Some time ago, when Madrid’s Center for Modern Art asked me for something related to my profession for its small museum of writers, I decided on the 13 floppy disks containing my novel Divine, written on an early computer that worked with a system called Lotus Symphony. That model no longer exists today, of course, nor is it possible to decode its language. A truly dead language.
Then I thought that a better bequest is one that transcends both me and the tools of my trade. I also decided that although I’ve asked that it be taken out of the box on August 5, 2022, when I’ll turn 80, God willing, it’s to be made public from the moment it’s deposited. I bequeathed an original letter from Rubén Darío and another from Augusto César Sandino, both kept in my personal file for a long time.
Letters from Darío and Sandino
Rubén’s letter is dated, January 2, 1902, and its return address is Paris, 9 Rue d’Odessa. As can be inferred from the text, it is addressed to his close friend Dr. Luis Henri Debayle—a Sorbonne doctor residing in León, Nicaragua, who was known in his day as “the wise” and was very influential in the country. Rubén asks him to petition the government of General José Santos Zelaya to grant him the Paris consulate, which it did the following year.
Sandino’s letter, dated October 11, 1931, was written from the headquarters of his Army in Defense of the National Sovereignty of Nicaragua in the Segovia Mountains and addressed to General Simón González, Colonel Abraham Rivera and Lieutenant Colonel Perfecto Chavarría. In it he issues orders that they prepare for a military expedition from Wiwilí to the Caribbean Coast, along the Wangki River.
Both letters were typewritten, but were signed by two men who through their words and dignity together represent the essence of my country. It is they who gave us our sense of nation. Through literature, Rubén transformed the language, giving it new audacity and sounds, while his poetry turned him into a national hero, so much so that on his return in 1907 the townspeople unhitched the team of horses from the open coach that was to take him from the railroad station in León, so as to attach themselves to the shafts and haul it along amid cheering.
Sandino, who defined himself as a “city worker, an artisan as they are called in this country,” was forced to become a soldier by the pressing need to rid the country of the foreign military intervention that lasted six years. There’s a phrase of his which is that of a poet, because words laid bare by truths are also poetry: “The man who asks nothing of his homeland more than a plot of land to be buried in, deserves to be heard, and not only heard but believed.”
He told the Basque journalist Ramón de Belausteguigoitia, who interviewed him in his camp in 1933 after the peace agreement that led to his death because he was betrayed and assassinated on the orders of the first Somoza: “Ah, they think I’m going to become a landowner! No, nothing like that; I will never own property. I have nothing…” It was a vow of poverty, which in politics is like a vow of chastity, and one he never broke.

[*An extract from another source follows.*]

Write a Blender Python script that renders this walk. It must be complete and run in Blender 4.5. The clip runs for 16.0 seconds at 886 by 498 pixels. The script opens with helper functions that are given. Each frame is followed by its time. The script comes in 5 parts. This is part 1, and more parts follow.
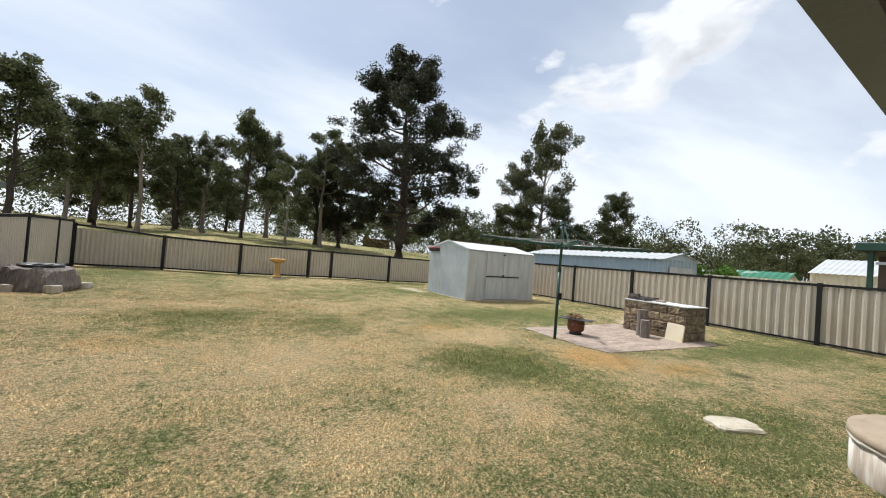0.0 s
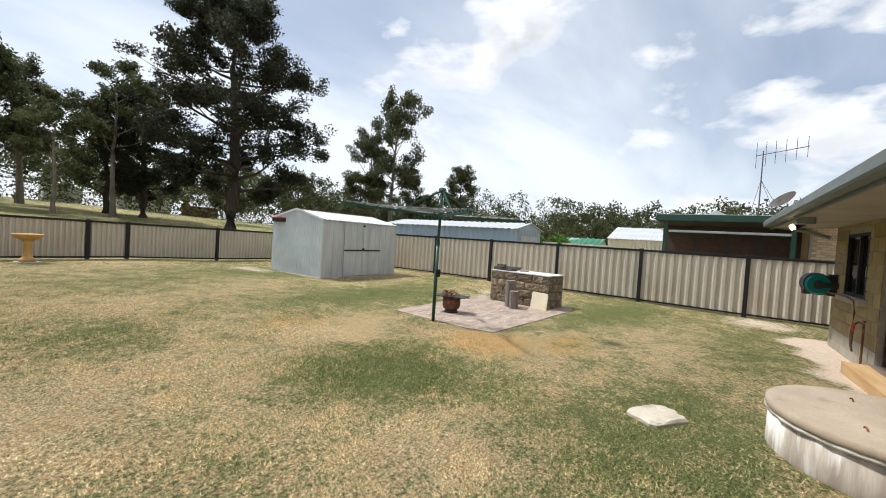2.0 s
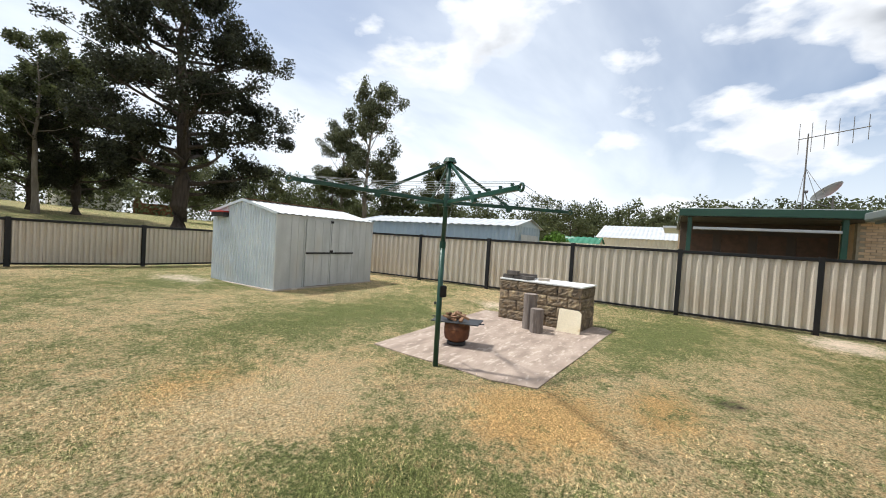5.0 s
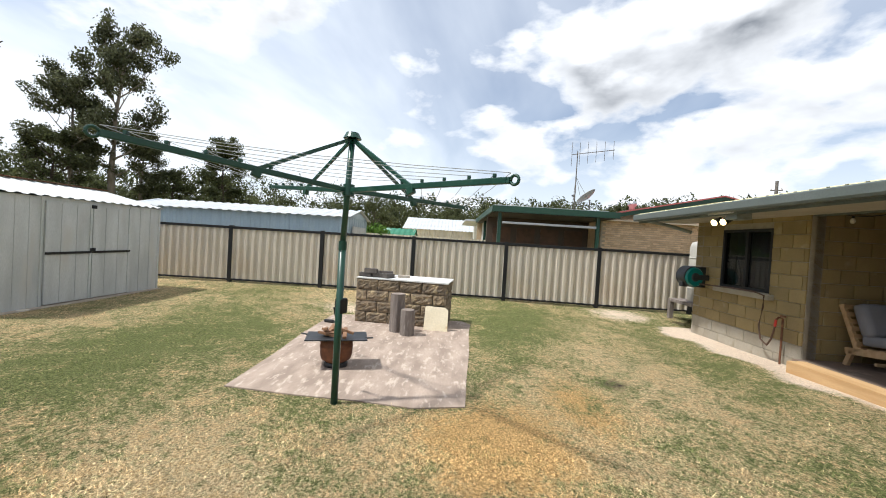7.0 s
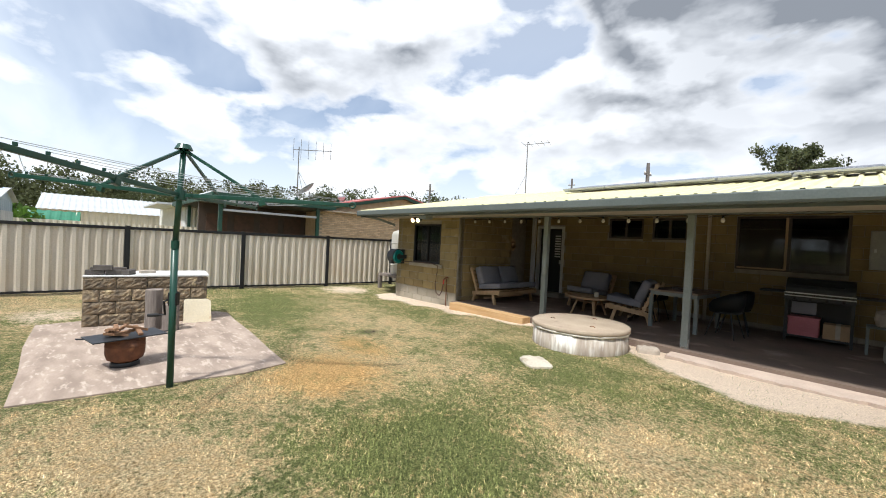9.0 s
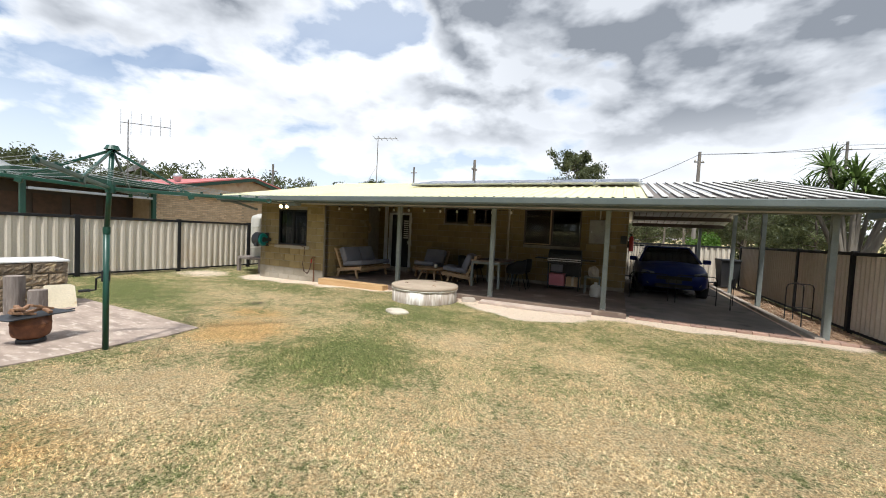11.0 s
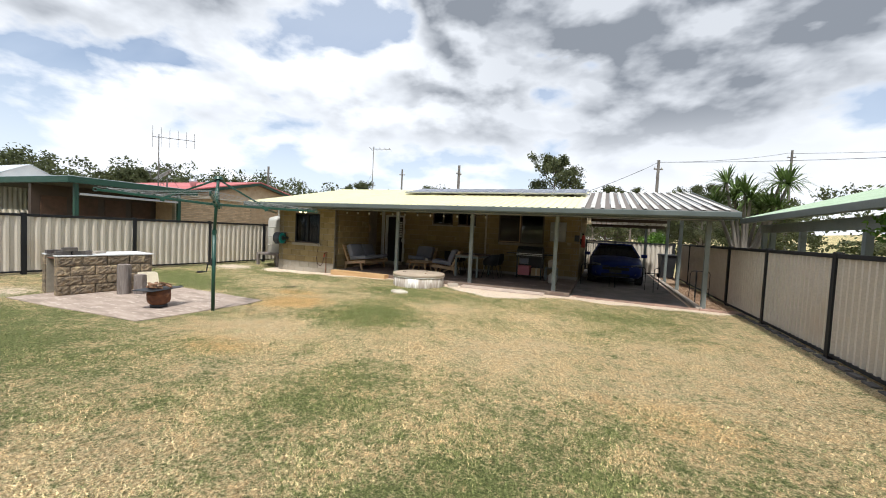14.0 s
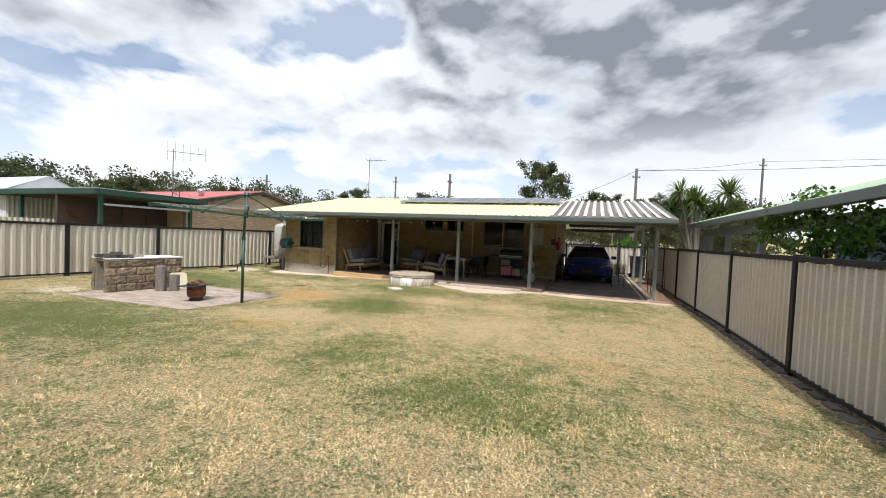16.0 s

We are descendants of honor and words
Therefore, we are descendants of honor and words. They both came from the core of this small and fertile land, a rural homeland that Rubén described better than any:
“Ox that I saw in my childhood, as you steamed / in the burning gold on the Nicaraguan sun, / there on the rich plantation filled with tropical / harmonies; woodland dove, of the woods that sang / with the sound of the wind, of axes, of birds and wild bulls: / I salute you both, because you are both my life…”*
This is why I can leave nothing better among the treasures of the Cervantes Institute than the signatures, the handwriting of the two Nicaraguans who bequeathed me a country.
*Rubén Darío’s poem Far Away was translated by Lysander Kemp, University of Texas.